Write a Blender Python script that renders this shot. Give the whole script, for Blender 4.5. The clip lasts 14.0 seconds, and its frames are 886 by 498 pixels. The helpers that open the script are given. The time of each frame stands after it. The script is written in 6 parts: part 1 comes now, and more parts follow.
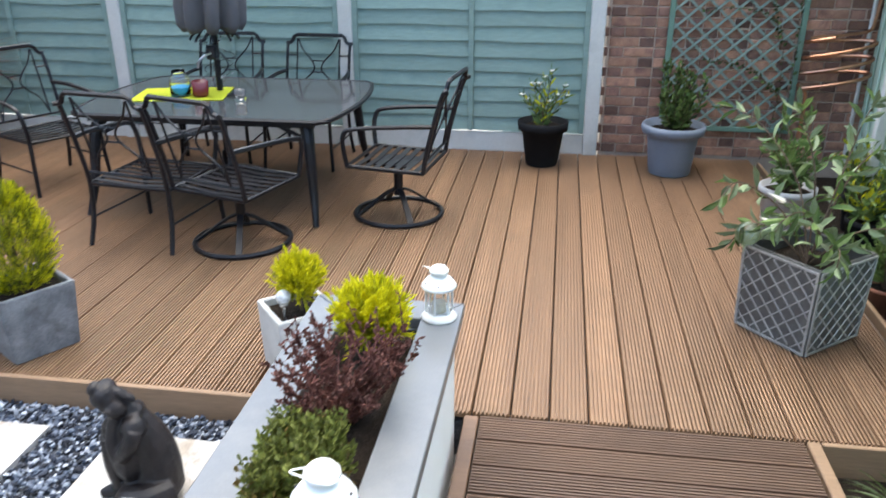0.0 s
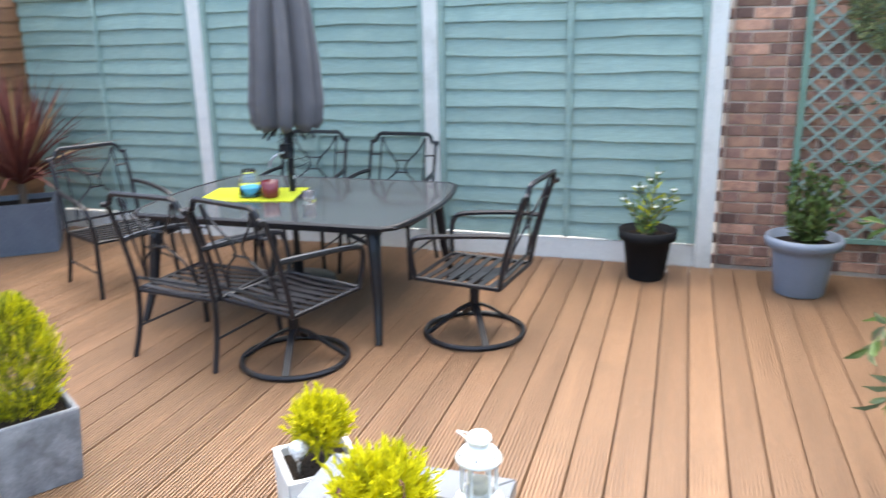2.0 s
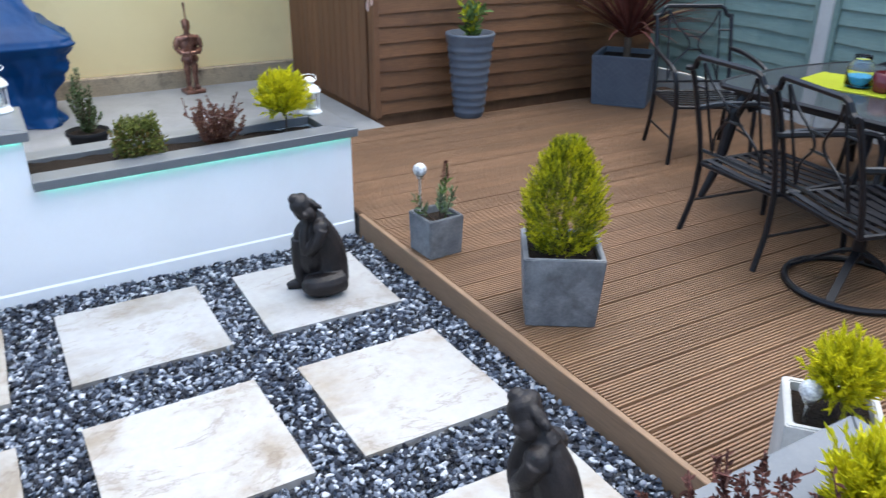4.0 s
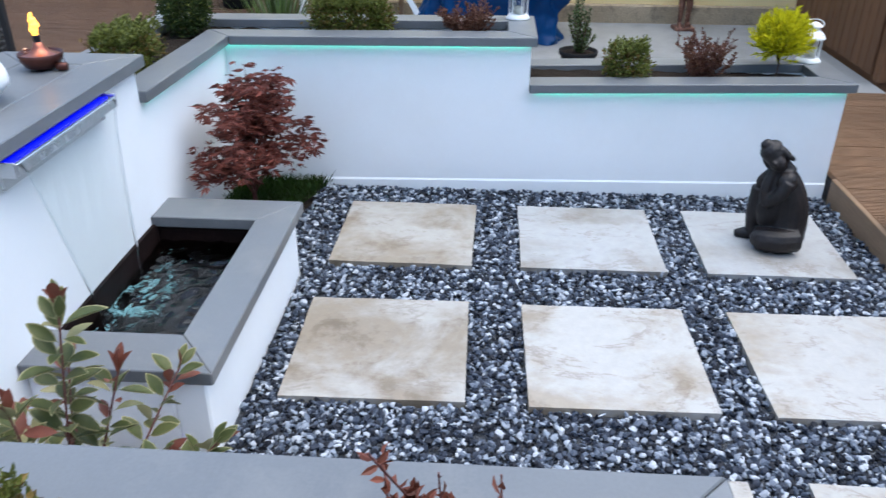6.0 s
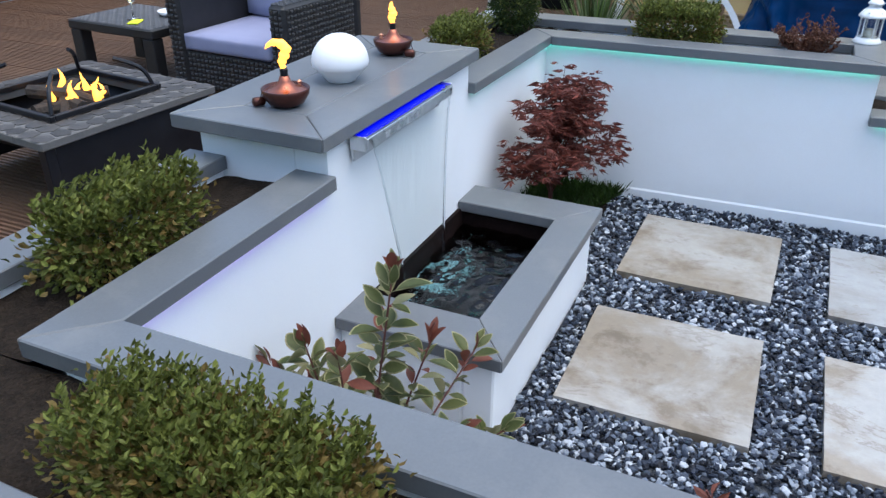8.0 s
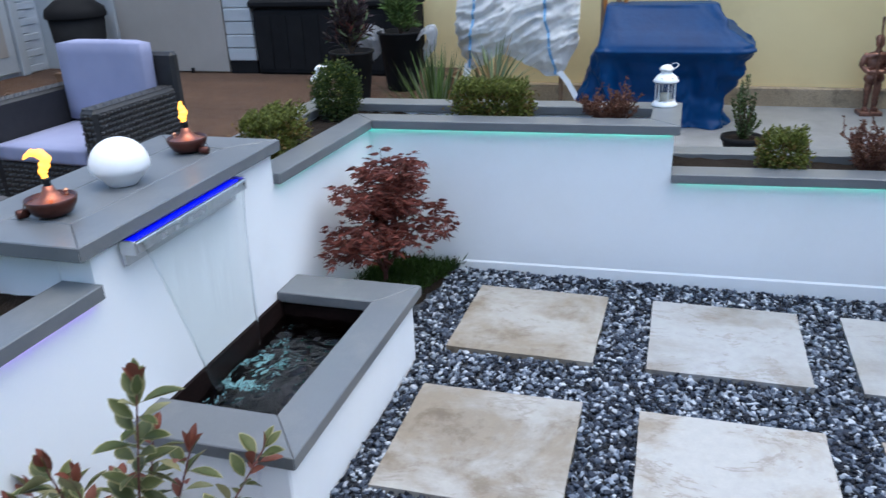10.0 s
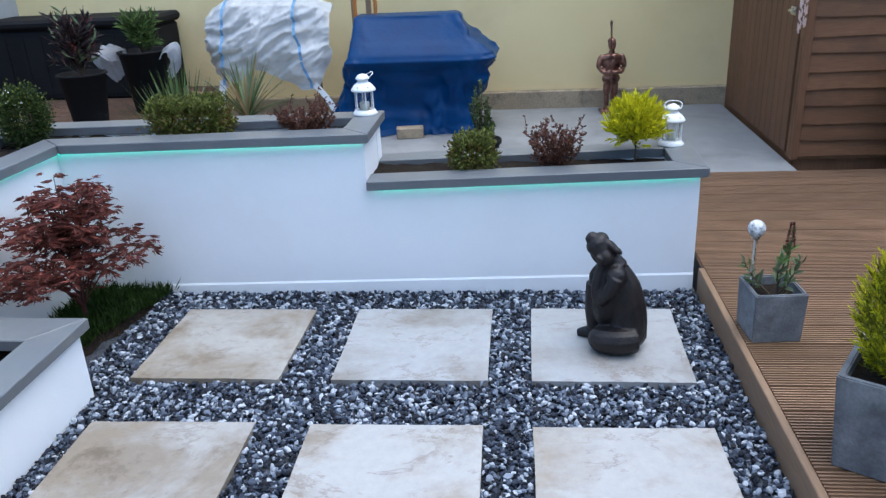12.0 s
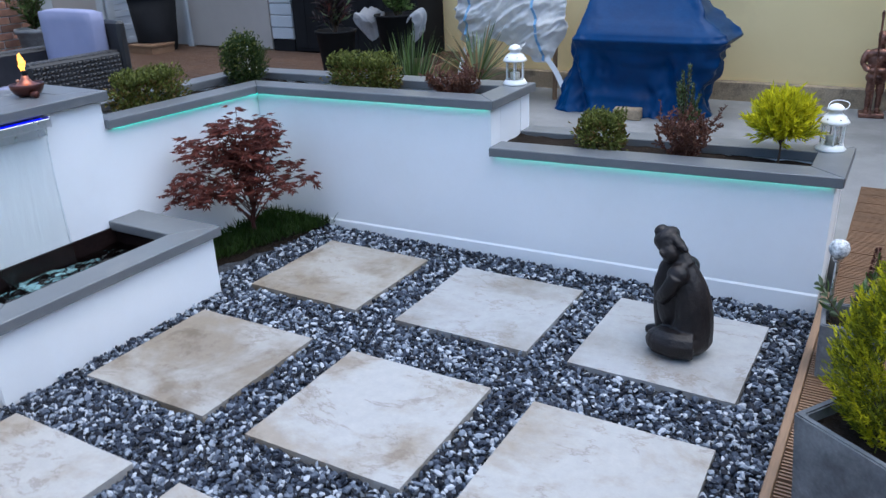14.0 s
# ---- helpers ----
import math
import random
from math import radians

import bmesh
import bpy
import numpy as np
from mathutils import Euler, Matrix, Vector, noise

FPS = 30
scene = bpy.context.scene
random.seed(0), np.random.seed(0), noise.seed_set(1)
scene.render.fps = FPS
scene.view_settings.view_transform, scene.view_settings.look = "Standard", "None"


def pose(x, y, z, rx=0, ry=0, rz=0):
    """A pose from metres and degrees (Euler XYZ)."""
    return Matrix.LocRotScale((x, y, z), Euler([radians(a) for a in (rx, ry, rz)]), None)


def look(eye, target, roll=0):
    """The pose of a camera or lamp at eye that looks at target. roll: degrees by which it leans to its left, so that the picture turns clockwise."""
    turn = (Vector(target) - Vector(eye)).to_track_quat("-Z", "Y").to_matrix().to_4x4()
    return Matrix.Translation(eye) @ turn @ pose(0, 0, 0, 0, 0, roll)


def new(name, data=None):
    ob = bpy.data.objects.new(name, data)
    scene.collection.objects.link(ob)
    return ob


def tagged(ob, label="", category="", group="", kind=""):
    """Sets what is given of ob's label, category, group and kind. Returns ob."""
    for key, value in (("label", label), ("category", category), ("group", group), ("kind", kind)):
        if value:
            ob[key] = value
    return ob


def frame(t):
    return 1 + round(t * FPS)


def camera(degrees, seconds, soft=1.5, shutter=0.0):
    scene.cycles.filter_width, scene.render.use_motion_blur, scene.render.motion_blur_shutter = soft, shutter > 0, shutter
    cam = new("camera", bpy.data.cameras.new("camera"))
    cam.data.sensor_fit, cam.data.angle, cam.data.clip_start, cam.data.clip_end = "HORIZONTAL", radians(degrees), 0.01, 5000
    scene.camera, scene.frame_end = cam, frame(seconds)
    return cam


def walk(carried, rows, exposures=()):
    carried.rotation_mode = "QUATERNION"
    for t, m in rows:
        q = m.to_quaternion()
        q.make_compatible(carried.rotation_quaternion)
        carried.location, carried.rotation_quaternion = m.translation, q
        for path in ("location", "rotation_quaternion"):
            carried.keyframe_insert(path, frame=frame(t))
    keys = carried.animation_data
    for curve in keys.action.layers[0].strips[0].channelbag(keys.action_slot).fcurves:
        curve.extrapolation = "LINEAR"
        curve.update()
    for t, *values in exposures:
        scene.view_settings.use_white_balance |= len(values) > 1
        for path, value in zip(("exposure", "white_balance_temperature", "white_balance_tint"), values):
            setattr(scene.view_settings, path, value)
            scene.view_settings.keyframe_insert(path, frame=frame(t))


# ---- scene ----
cam = camera(59.16, 14.0, soft=1.35, shutter=0.25)
ROWS = [
    (0.0, 0.2171, 0.3733, 1.809, 8.37, -22.82, 0.06),
    (0.5, 0.2613, 0.5396, 1.7776, 3.95, -17.47, -0.4),
    (1.0, 0.3158, 0.7096, 1.7678, 2.74, -14.69, 0.06),
    (1.5, 0.2879, 0.8727, 1.736, 4.52, -12.74, 1.21),
    (2.0, 0.3001, 1.0143, 1.7251, 16.88, -15.78, 1.09),
    (2.5, 0.3011, 1.1306, 1.6752, 33.07, -18.61, -0.49),
    (2.7, 0.2849, 1.1759, 1.6747, 36.61, -19.68, -0.02),
    (4.8, 0.2048, 1.2618, 1.622, 76.0, -25.69, -0.53),
    (5.0, 0.2141, 1.2665, 1.6123, 79.86, -25.77, -0.2),
    (5.5, 0.2392, 1.2153, 1.6028, 85.81, -27.03, -0.41),
    (6.0, 0.2784, 1.1379, 1.5919, 93.67, -28.21, -0.27),
    (6.5, 0.2974, 1.0843, 1.593, 99.91, -27.74, -0.04),
    (7.0, 0.3021, 1.0227, 1.5947, 105.21, -27.47, -0.81),
    (7.2, 0.306, 1.0099, 1.59, 107.2, -27.11, -0.99),
    (8.25, 0.3, 0.995, 1.602, 115.4, -28.3, 0.1),
    (9.3, 0.2187, 1.1387, 1.6149, 113.49, -27.32, 0.93),
    (9.5, 0.1899, 1.1917, 1.6197, 111.56, -25.92, 0.87),
    (10.0, 0.147, 1.3367, 1.613, 106.57, -22.66, 2.16),
    (10.5, 0.0239, 1.4623, 1.6127, 97.31, -24.96, 2.51),
    (11.0, -0.0392, 1.5593, 1.6048, 90.43, -23.78, 1.62),
    (11.5, -0.0126, 1.796, 1.5855, 92.53, -22.84, 2.07),
    (12.0, -0.0302, 2.0209, 1.5631, 95.16, -22.11, 2.67),
    (12.5, -0.0478, 2.2637, 1.5409, 102.28, -21.18, 3.51),
    (13.0, -0.035, 2.538, 1.535, 110.39, -22.85, 3.23),
    (13.5, -0.1347, 2.7535, 1.5106, 115.92, -21.26, 4.49),
    (14.0, -0.1852, 2.977, 1.5057, 120.38, -22.49, 2.2),
]
walk(cam, [(t, pose(x, y, z, 90 + pitch, roll, yaw)) for t, x, y, z, yaw, pitch, roll in ROWS],
     exposures=[(0.0, 2.22, 6700, 4.5), (0.5, 2.55, 7200, 7), (1.0, 2.7, 7430, 8.5), (1.5, 2.25, 7600, 10), (2.0, 2.75, 6900, 8), (2.7, 2.42, 6650, 6), (4.8, 1.62, 6080, 5), (6.0, 1.53, 6080, 5), (6.6, 1.45, 6070, 5), (9.3, 1.28, 6000, 4.5), (12.0, 1.33, 5800, 5), (14.0, 1.18, 5740, 6)])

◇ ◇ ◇

Task – Of the lines in the material, how many hold the word "carried"? Reply with the number only.

Reply to the exercise – 6